Destacando-se na paisagem, o Gogó da Ema apresentava curvas atípicas e, mesmo assim, era imponente. Bilú conta que era essa a impressão que o tornava tão importante para muitos maceioenses da época. O coqueiro era “um milagre”, “uma beleza da natureza”. Quando começou a ganhar notoriedade, uma praça com quatro banquinhos foi construída no entorno do coqueiro, que, a partir de 1948, tornou-se, definitivamente, uma atração turística e ponto de encontro dos alagoanos.

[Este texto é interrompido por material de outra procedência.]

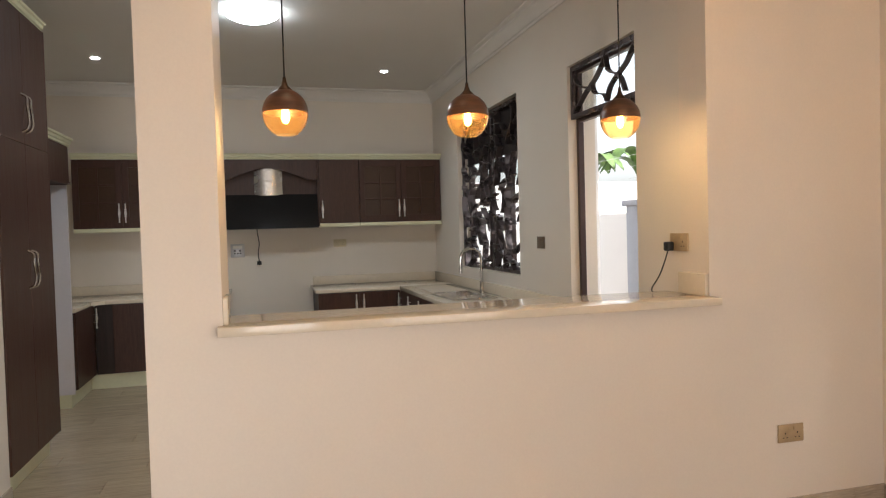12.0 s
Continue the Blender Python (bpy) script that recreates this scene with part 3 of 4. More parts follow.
def tall_cabinet():
    x, y0, y1, z1 = -0.972, 1.502, 2.42, 2.88
    root = thing("tall_cabinet", (x - 0.4, 1.9, 0), "tall dark brown kitchen cupboard with four doors", "cupboard")
    part("body", box(B(), KL + 0.001, x, y0, y1, KICK, z1), cabinet_dark, root)
    part("side_panel", box(B(), KL + 0.001, x + 0.019, y1, y1 + 0.018, KICK, z1, 0.001, 1), cabinet_wood, root)
    part("kick_board", box(B(), x - 0.08, x - 0.055, y0, y1 + 0.018, 0.001, KICK - 0.001), lime_trim, root, "pale lime kick board")
    ym = (y0 + y1) / 2
    for za, zb, hz in ((KICK + 0.004, 2.06, 1.29), (2.062, z1 - 0.002, 2.25)):
        for a, b, hy in ((y0, ym, ym - 0.035), (ym, y1, ym + 0.035)):
            door = part("door", box(B(), x + 0.0005, x + 0.019, a + 0.0015, b - 0.0015, za, zb, 0.002, 1), cabinet_wood, root)
            piece("handle", WAVE, door, Matrix.Translation((x + 0.019, hy, hz)) @ FACE_E, "wavy chrome handle")
    bm = crown(B(), y0, y1 + 0.018, 0.0, z1)
    bmesh.ops.rotate(bm, verts=bm.verts, cent=(0, 0, 0), matrix=Matrix.Rotation(radians(90), 3, "Z"))
    bmesh.ops.translate(bm, verts=bm.verts, vec=(x - 0.01, 0, 0))
    part("cornice", bm, lime_trim, root, "pale lime stepped cornice")


tall_cabinet()


def fridge_surround():
    x, y0, y1 = -1.18, 2.439, 3.752
    root = thing("fridge_surround", (x - 0.3, 3.06, 0), "empty fridge space with white board sides and a bridge cupboard", "cabinet")
    part("bridge_box", box(B(), KL + 0.001, x, y0, y1, 1.94, 2.27), cabinet_dark, root)
    ym = (y0 + y1) / 2
    for a, b in ((y0, ym), (ym, y1)):
        door = part("door", box(B(), x + 0.0005, x + 0.019, a + 0.0015, b - 0.0015, 1.942, 2.268, 0.002, 1), cabinet_wood, root)
        bm = lathe(B(), [(0.004, 0), (0.004, 0.012), (0.012, 0.016), (0.012, 0.024), (0.006, 0.028)], (x + 0.019, b - 0.05 if a > y0 else b - 0.04, 1.95), 12, "X")
        part("knob", bm, chrome, door, "round chrome knob")
    for a, b in ((y0, y0 + 0.016), (y1 - 0.016, y1)):
        part("side_board", box(B(), KL + 0.001, x + 0.0, a, b, 0.118 if a > 3 else 0.0, 1.939), white_board, root, "white melamine side board")
    part("kick_board", box(B(), KL + 0.1, x - 0.03, y1 - 0.02, y1 - 0.004, 0.001, 0.117), lime_trim, root)
    bm = crown(B(), y0, y1, 0.0, 2.27)
    bmesh.ops.rotate(bm, verts=bm.verts, cent=(0, 0, 0), matrix=Matrix.Rotation(radians(90), 3, "Z"))
    bmesh.ops.translate(bm, verts=bm.verts, vec=(x + 0.02, 0, 0))
    part("cornice", bm, lime_trim, root, "pale lime stepped cornice")


fridge_surround()

# breakfast bar
bm = B()
rim = ((0.264, -0.055), (2.487, -0.055), (2.487, 0.014), (2.469, 0.014), (2.469, 0.36), (0.284, 0.36), (0.284, 0.014), (0.264, 0.014))
low, high = ([bm.verts.new((x, y, z)) for x, y in rim] for z in (1.080, 1.116))
bm.faces.new(low[::-1])
bm.faces.new(high)
for k in range(8):
    bm.faces.new((low[k], low[(k + 1) % 8], high[(k + 1) % 8], high[k]))
bmesh.ops.bevel(bm, geom=bm.edges[:], offset=0.0025, segments=2, profile=0.5, affect="EDGES")
bar = solid("bar_top", bm, quartz, "polished beige quartz bar top on the half wall", "bar top", kind="")
part("upstand", box(B(), 0.2825, 0.302, 0.02, 0.235, 1.117, 1.222, 0.003), quartz, bar)
part("upstand", box(B(), KX - 0.02, KX - 0.0005, 0.02, 0.235, 1.117, 1.222, 0.003), quartz, bar)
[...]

“Era uma paixão. A importância do Gogó da Ema está muito além de ser esse eterno cartão postal de Maceió. Ele era conhecido no mundo todo, inspirou poesias, pinturas, atraía turistas. Para você ter uma ideia, o Gogó da Ema inspirava as marchinhas de carnaval. Em 1952, teve uma, de autoria do professor Odilon Chaves. Na época, A rádio ZYO-4 tinha um programa ao meio-dia chamado Gogó da Ema; na cinematografia, J Nunes Pereira registrou Maceió a partir do Gogó da Ema, com sua 16mm”, relembra, empolgado, o pesquisador.

“O Gogó da Ema vivia diariamente os rigores implacáveis das ventanias, do mar. E, na época, não existia farol ali, então ele era a referência de quem voltava do alto-mar”, continua.

A QUEDA

No dia 27 de julho de 1955, às 14:20, de acordo com relatos históricos, o Gogó da Ema foi caindo devagar, onda após onda, sob os olhos incrédulos dos populares. A notícia se espalhou rapidamente pela cidade, causando comoção.

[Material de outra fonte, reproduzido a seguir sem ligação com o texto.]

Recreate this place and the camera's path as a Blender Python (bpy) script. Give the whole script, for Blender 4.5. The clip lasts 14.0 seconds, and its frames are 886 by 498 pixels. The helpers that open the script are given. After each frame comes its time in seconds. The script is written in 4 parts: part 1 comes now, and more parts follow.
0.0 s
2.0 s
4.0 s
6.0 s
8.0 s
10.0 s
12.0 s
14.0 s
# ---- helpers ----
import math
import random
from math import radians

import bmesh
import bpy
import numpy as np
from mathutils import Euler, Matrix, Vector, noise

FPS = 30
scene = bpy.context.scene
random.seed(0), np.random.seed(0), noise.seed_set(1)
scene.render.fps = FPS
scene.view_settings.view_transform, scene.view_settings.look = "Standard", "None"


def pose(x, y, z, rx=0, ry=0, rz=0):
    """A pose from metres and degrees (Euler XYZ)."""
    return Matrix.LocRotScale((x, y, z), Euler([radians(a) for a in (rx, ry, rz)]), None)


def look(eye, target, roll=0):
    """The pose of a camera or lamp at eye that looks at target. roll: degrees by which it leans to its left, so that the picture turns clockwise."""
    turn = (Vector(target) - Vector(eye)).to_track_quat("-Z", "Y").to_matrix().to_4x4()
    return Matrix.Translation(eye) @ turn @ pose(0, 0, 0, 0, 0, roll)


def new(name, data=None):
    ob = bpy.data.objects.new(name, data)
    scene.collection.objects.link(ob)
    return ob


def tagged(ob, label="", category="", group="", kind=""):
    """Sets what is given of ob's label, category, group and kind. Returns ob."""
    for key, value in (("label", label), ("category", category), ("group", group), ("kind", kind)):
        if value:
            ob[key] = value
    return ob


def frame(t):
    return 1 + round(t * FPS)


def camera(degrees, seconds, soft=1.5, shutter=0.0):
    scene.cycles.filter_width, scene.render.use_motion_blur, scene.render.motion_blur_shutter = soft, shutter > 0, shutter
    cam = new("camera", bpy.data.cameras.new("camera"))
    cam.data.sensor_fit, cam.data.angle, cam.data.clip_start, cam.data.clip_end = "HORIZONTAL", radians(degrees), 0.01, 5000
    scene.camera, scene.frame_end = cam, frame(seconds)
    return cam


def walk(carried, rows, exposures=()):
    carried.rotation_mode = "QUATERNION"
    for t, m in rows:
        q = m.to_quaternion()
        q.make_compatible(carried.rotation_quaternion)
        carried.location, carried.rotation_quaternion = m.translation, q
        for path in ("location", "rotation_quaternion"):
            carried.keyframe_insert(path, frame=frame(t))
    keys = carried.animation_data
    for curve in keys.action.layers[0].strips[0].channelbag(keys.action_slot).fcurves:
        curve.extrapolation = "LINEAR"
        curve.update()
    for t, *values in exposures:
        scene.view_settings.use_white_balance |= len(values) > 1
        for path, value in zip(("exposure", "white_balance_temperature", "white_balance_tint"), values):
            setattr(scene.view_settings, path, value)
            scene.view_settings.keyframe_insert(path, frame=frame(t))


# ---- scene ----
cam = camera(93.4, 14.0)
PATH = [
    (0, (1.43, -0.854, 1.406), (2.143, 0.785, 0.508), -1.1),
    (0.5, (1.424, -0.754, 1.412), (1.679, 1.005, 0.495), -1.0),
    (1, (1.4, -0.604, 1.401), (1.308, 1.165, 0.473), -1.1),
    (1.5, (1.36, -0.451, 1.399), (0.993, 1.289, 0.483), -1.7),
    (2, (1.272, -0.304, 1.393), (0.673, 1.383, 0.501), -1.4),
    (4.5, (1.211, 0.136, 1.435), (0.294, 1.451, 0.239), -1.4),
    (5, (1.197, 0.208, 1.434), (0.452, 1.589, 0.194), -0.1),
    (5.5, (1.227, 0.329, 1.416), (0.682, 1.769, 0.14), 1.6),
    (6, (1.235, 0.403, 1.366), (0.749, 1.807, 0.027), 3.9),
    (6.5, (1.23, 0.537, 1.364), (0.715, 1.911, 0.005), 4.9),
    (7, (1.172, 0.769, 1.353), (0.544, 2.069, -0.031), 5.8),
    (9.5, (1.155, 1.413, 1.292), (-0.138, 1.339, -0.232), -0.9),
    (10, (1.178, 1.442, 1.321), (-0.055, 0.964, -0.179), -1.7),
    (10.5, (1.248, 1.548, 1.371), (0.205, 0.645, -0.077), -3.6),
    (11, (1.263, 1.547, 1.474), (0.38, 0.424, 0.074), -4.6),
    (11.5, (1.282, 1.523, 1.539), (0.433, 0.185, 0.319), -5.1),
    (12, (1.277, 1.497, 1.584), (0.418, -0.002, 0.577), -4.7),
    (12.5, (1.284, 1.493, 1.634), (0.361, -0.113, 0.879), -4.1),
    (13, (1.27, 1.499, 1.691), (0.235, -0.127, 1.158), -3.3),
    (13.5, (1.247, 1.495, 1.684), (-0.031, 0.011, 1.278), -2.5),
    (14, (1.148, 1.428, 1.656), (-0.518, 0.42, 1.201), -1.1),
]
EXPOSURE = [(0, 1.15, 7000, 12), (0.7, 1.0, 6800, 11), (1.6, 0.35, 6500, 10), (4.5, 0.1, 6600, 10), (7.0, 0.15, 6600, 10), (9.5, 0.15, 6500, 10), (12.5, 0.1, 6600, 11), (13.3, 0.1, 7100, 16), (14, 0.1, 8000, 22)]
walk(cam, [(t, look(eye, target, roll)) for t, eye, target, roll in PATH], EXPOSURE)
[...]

No dia seguinte, uma força tarefa com mais de 200 soldados tentava reerguer o coqueiro abatido. A iniciativa contou com a participação do coronel Mário de Carvalho Lima, Théo Brandão, Carivaldo Brandão e, ainda, dos engenheiros agrônomos Jesus Gerardo Parentes Fortes e Olavo Machado.

Bilú relata que não viveu os tempos de glória do coqueiro símbolo de Maceió. Aos 66 anos, ele nasceu, um ano depois da queda do Gogó da Ema, mas ainda frequentou o local, já que o coqueiro chegou a ser erguido pela força-tarefa e só tombou definitivamente em 22 de janeiro de 1956, quando foi declarado morto. O tronco permaneceu por vários anos no local, como uma lembrança.

“Quando ele caiu, os governantes não se conformaram. Nem a população. Mas, quando ele tombou, tiraram o palmito, que é como se fosse o coração do coqueiro”, diz Bilú, reiterando que a causa da queda teria sido o avanço do mar, que derrubou diversos outros coqueiros na região. À época, o Governo Federal também explorava a área em busca de petróleo.

O QUE A MARÉ NÃO LEVOU

“Aí você me pergunta o motivo de a história de um coqueiro atravessar tantos anos, tantas gerações. Ele era um símbolo de resistência, da perfeição da natureza e, também, foi importante para muita gente”, diz Bilú.

Dentre as muitas histórias que cercam o mítico coqueiro, estão as que falam de encontros amorosos à beira-mar, sob a sombra do Gogó da Ema. De acordo com José Bilú, o tronco era um lugar de jurar amor eterno e gravar as iniciais de casais que escolhiam o local como seu “lugar especial”.

“Várias gerações cresceram ouvindo essas histórias, dos pais que se conheceram ali, que namoravam ali, ou ouvindo falar da imponência do Gogó da Ema”, completa Bilú.

O presidente da Academia Alagoana de Letras (AAL), Alberto Rostand Lanverly, conta que ouviu dos seus pais a história de que a família iria fazer um piquenique à sombra do Gogó da Ema, no dia 28 de julho de 1955, aniversário do pai do catedrático. No entanto, os planos mudaram, já que o coqueiro caiu um dia antes. “Talvez seja o maior símbolo do século passado em Maceió, em Alagoas”, defende Rostand.

Para José Bilú, que passou parte da vida resgatando histórias que envolvem o Gogó da Ema, a importância do coqueiro vai além da existência ou da queda. Sua relevância se dá ainda pelo contexto histórico e pelas pessoas que ali criaram memórias afetivas.

“Me dói no coração o esquecimento. Eu passo por aquelas ruas e parece que eu estou vendo aquele tempo, as pessoas com suas roupas e cartolas, passeando pelas ruas. As pessoas iam ali de rural ou de jeep – eu ia de jeep com o meu padrinho. Se essas histórias se perdem, se perde a história de Alagoas”, diz.